- Born: Betty Clare Reeve 24 March 1926 Wellington, New Zealand
- Died: 13 October 2009 (aged 83) Auckland, New Zealand
- Known for: Watercolours

= Betty Clegg =

New Zealand artist (1926–2009)

Betty Clare Clegg ( Reeve, 24 March 1926 – 13 October 2009) was a New Zealand watercolour artist. Her work is held in the permanent collection of Museum of New Zealand Te Papa Tongarewa.

== Biography ==
Clegg was born in Wellington on 24 March 1926, the daughter of Nellie Frances Reeve (née Obee) and William John Reeve. She studied art and painting in Wellington and Sydney.

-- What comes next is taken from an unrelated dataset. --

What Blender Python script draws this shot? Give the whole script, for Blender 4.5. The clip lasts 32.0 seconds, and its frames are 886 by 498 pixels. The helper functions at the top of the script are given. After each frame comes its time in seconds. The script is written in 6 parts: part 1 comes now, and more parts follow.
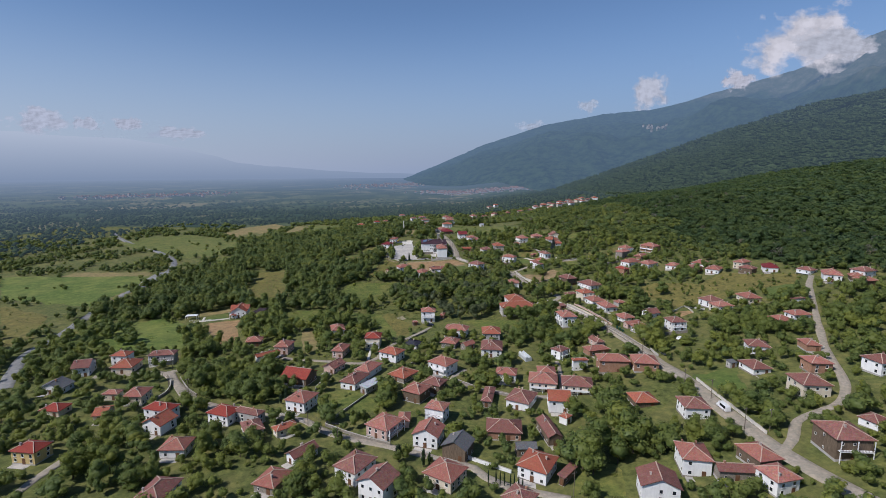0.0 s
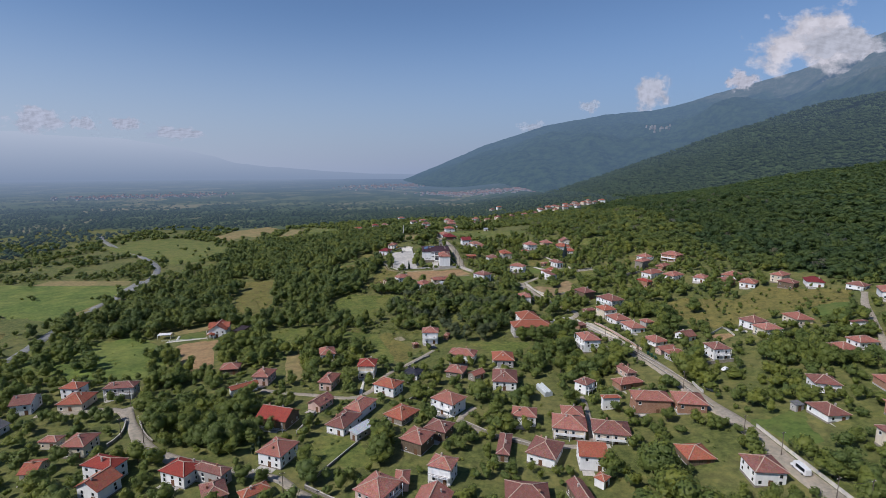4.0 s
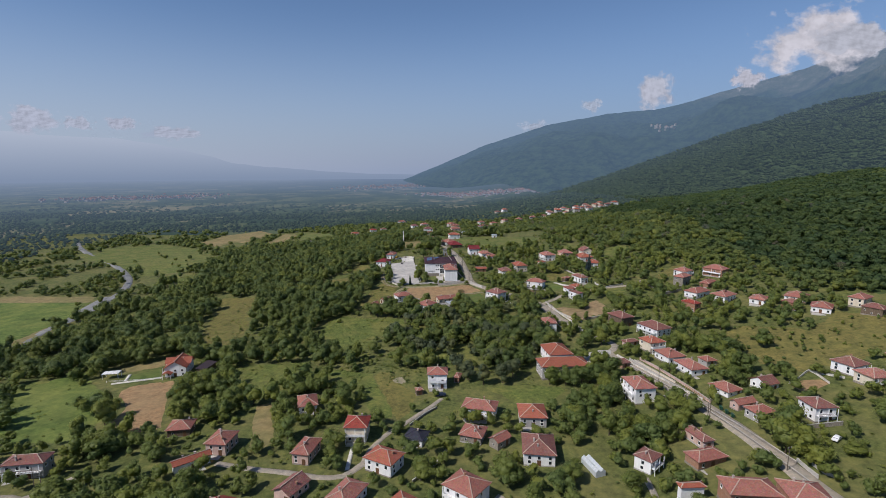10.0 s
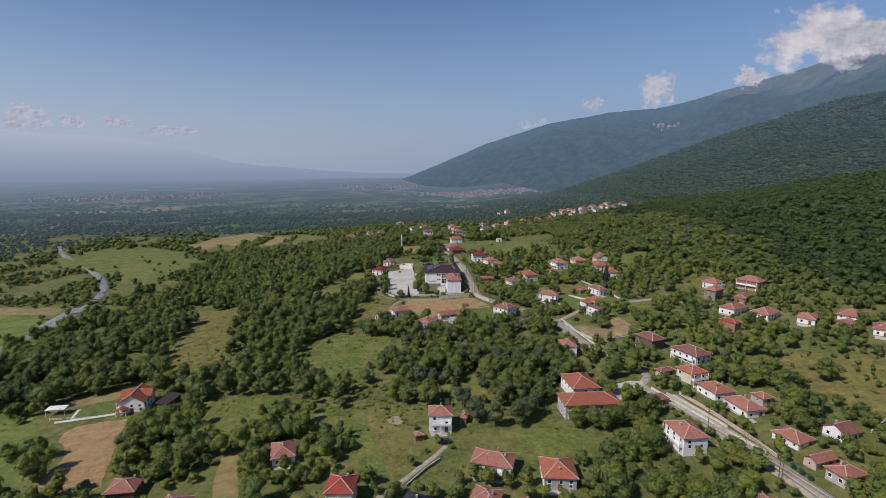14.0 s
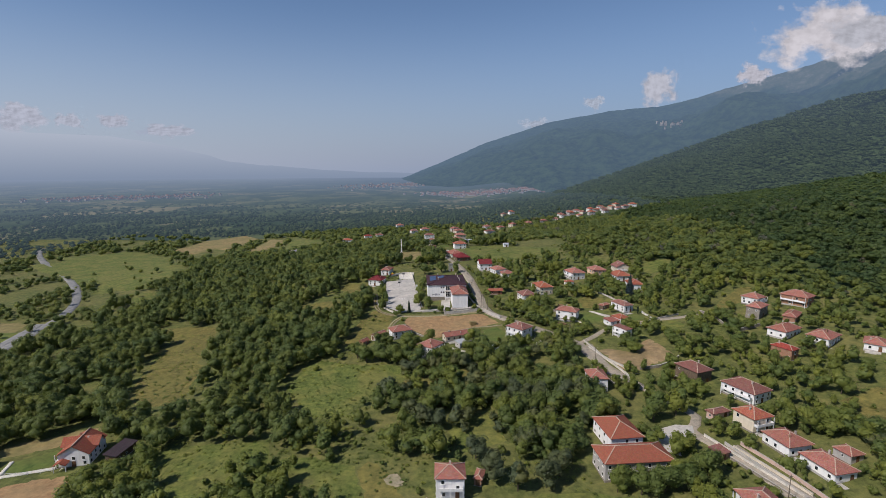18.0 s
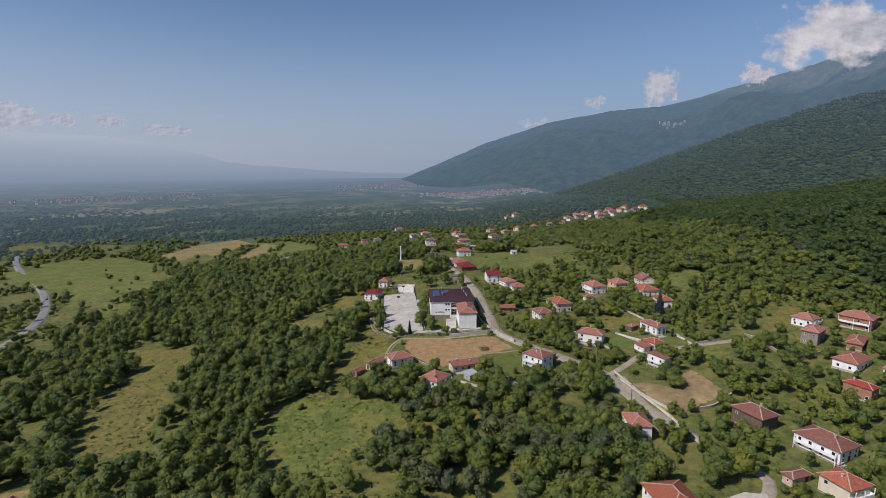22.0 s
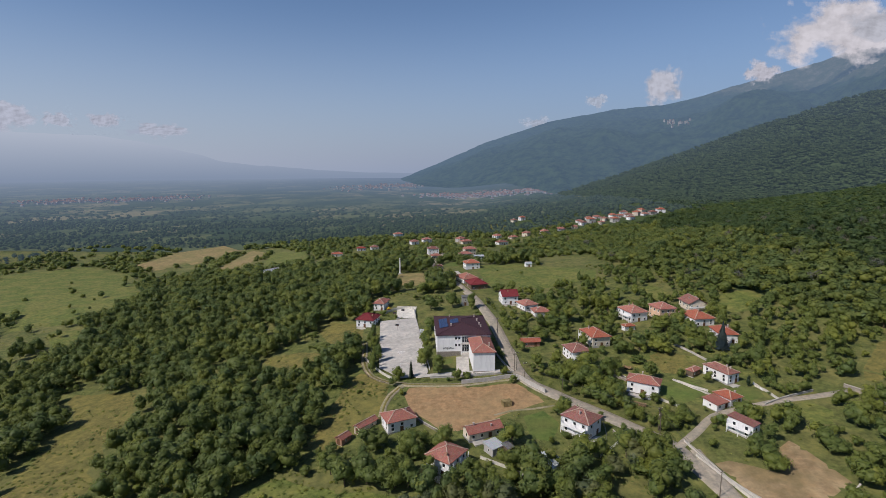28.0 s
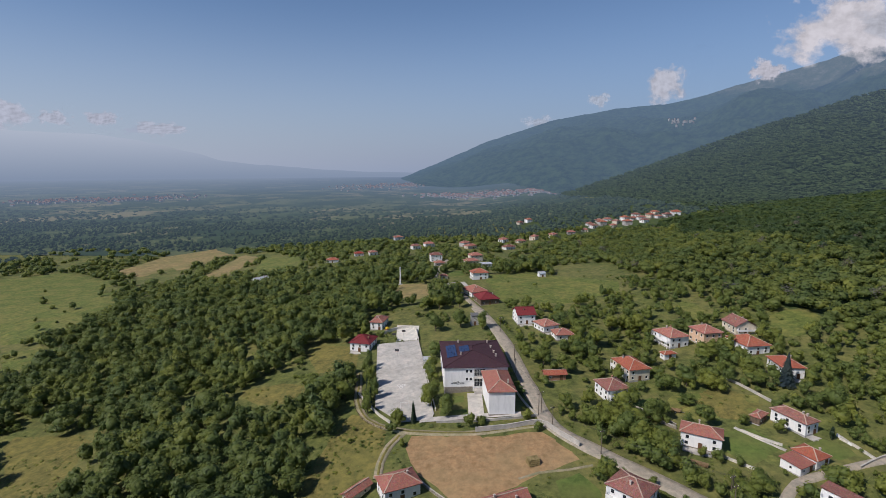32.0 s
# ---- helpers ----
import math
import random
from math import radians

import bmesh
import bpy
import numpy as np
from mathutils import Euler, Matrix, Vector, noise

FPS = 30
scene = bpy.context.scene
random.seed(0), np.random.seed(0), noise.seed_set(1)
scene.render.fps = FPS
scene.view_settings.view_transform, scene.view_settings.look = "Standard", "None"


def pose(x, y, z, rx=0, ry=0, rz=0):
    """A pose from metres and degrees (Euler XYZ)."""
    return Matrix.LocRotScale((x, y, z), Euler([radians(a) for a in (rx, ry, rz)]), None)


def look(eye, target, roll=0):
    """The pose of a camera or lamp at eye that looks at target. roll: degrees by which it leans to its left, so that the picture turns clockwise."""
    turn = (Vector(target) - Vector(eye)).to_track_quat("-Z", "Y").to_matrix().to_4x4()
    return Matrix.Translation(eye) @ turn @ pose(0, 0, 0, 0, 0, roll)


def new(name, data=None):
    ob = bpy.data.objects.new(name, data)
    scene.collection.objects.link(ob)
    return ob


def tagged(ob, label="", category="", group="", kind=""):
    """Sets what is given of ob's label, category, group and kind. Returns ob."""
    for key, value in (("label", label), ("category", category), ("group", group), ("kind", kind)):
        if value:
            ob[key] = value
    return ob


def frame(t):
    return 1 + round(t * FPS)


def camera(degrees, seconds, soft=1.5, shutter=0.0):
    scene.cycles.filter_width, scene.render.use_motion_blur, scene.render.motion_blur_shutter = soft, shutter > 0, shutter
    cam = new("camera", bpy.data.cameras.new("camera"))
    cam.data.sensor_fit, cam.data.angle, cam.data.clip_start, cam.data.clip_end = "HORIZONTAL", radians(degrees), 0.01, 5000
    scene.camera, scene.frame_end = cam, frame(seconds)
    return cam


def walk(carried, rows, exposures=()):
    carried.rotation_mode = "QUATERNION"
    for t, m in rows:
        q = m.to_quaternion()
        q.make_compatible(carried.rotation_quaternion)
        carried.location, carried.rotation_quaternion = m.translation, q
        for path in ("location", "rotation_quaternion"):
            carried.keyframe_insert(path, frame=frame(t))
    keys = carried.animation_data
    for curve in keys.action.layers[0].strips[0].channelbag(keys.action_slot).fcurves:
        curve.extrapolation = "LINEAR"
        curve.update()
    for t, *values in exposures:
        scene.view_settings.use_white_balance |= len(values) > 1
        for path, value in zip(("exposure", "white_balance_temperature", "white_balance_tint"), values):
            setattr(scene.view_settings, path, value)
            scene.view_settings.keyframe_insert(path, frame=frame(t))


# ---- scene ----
cam = camera(82.0, 32.0, soft=0.1)
EYE = 100.8
ROWS = [
    (0.0, 0.00, 0.00, 0.00, 0.00, -9.32, -0.00),
    (0.5, -0.38, 4.72, 0.04, 0.01, -9.29, -0.01),
    (1.0, -0.79, 9.46, 0.14, -0.00, -9.27, -0.00),
    (1.5, -1.05, 14.27, 0.16, 0.01, -9.28, -0.02),
    (2.0, -1.38, 19.11, 0.24, 0.02, -9.27, -0.04),
    (2.5, -1.65, 24.01, 0.26, 0.02, -9.27, -0.05),
    (3.0, -1.91, 28.89, 0.26, 0.01, -9.27, -0.04),
    (3.5, -2.15, 33.76, 0.28, 0.02, -9.26, -0.07),
    (5.5, -3.78, 52.90, -0.24, -0.05, -9.21, -0.13),
    (6.0, -4.21, 57.77, -0.21, -0.04, -9.22, -0.12),
    (6.5, -4.61, 62.73, -0.06, -0.01, -9.24, -0.07),
    (7.0, -5.09, 67.63, -0.07, 0.00, -9.24, -0.07),
    (7.5, -5.61, 72.53, -0.10, -0.01, -9.25, -0.03),
    (8.0, -5.96, 77.40, -0.06, -0.01, -9.25, -0.03),
    (8.5, -6.26, 82.27, 0.05, 0.01, -9.27, -0.01),
    (9.0, -6.59, 87.11, 0.12, 0.01, -9.25, -0.01),
    (9.5, -6.91, 91.92, 0.17, 0.01, -9.25, -0.00),
    (10.0, -7.09, 96.70, 0.18, -0.01, -9.24, -0.02),
    (10.5, -7.36, 101.51, 0.26, -0.03, -9.23, -0.07),
    (11.0, -7.54, 106.35, 0.26, -0.03, -9.24, -0.07),
    (11.5, -7.74, 111.13, 0.21, -0.04, -9.25, -0.08),
    (12.0, -7.95, 115.91, 0.25, -0.03, -9.26, -0.11),
    (12.5, -8.21, 120.69, 0.24, -0.04, -9.29, -0.08),
    (13.0, -8.44, 125.47, 0.27, -0.03, -9.31, -0.10),
    (13.5, -8.70, 130.28, 0.27, -0.03, -9.32, -0.09),
    (14.0, -8.91, 135.16, 0.27, -0.06, -9.34, -0.08),
    (14.5, -9.14, 139.97, 0.28, -0.06, -9.34, -0.10),
    (16.5, -10.72, 159.20, 0.51, -0.13, -9.44, -0.02),
    (17.0, -11.07, 164.04, 0.53, -0.15, -9.43, -0.03),
    (17.5, -11.48, 168.85, 0.59, -0.14, -9.46, 0.01),
    (18.0, -11.95, 173.68, 0.65, -0.13, -9.44, 0.01),
    (18.5, -12.25, 178.46, 0.76, -0.12, -9.44, -0.01),
    (19.0, -12.78, 183.27, 0.61, -0.14, -9.43, 0.00),
    (19.5, -13.19, 188.05, 0.68, -0.14, -9.45, 0.02),
    (20.0, -13.62, 192.82, 0.69, -0.16, -9.45, 0.04),
    (20.5, -14.05, 197.57, 0.75, -0.19, -9.42, 0.02),
    (21.0, -14.43, 202.34, 0.82, -0.18, -9.42, 0.04),
    (21.5, -14.79, 207.09, 0.95, -0.19, -9.41, 0.03),
    (22.0, -15.09, 211.84, 1.00, -0.21, -9.40, 0.00),
    (22.5, -15.39, 216.65, 1.10, -0.22, -9.39, 0.02),
    (23.0, -15.66, 221.40, 1.22, -0.22, -9.38, 0.01),
    (23.5, -16.00, 226.17, 1.35, -0.23, -9.38, 0.00),
    (24.0, -16.35, 230.92, 1.42, -0.23, -9.38, 0.00),
    (24.5, -16.62, 235.67, 1.48, -0.23, -9.39, 0.03),
    (25.0, -16.96, 240.42, 1.49, -0.23, -9.40, 0.08),
    (25.5, -17.30, 245.10, 1.43, -0.25, -9.42, 0.12),
    (27.5, -18.96, 263.93, 1.67, -0.29, -9.46, 0.04),
    (28.0, -19.35, 268.80, 1.62, -0.30, -9.45, 0.07),
    (28.5, -19.76, 273.67, 1.66, -0.30, -9.46, 0.05),
    (29.0, -20.16, 278.51, 1.64, -0.28, -9.47, 0.04),
    (29.5, -20.56, 283.32, 1.62, -0.27, -9.48, 0.03),
    (30.0, -20.90, 288.19, 1.58, -0.27, -9.50, 0.03),
    (30.5, -21.31, 292.99, 1.64, -0.25, -9.52, -0.01),
    (31.0, -21.74, 297.80, 1.59, -0.24, -9.53, -0.01),
    (31.5, -22.08, 302.58, 1.58, -0.26, -9.51, -0.01),
    (32.0, -22.41, 307.39, 1.63, -0.25, -9.52, -0.02),
]
walk(cam, [(t, pose(x, y, EYE + z, 90 + pitch, roll, yaw)) for t, x, y, z, yaw, pitch, roll in ROWS],
     [(0, 0.0, 5980, 14), (7, -0.02, 6080, 14), (12, -0.04, 6220, 14), (18, -0.02, 6420, 14), (25, -0.02, 6420, 14), (32, -0.02, 6320, 14)])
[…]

She was active in the 1960s and 1970s, exhibiting with the New Zealand Academy of Fine Arts at the National Art Gallery in Wellington. In 1963 she was involved with the first summer school for painters run by Victoria University of Wellington in conjunction with the New Zealand Academy of Fine Arts and held in the Academy Gallery at the National Art Gallery. In the 1970s, fellow Wellington artist Joan Fanning painted her portrait as part of a series of portraits of women artists working in the city.

In 1996 Clegg moved to Auckland and settled on Waiheke Island. She died in Auckland on 13 October 2009.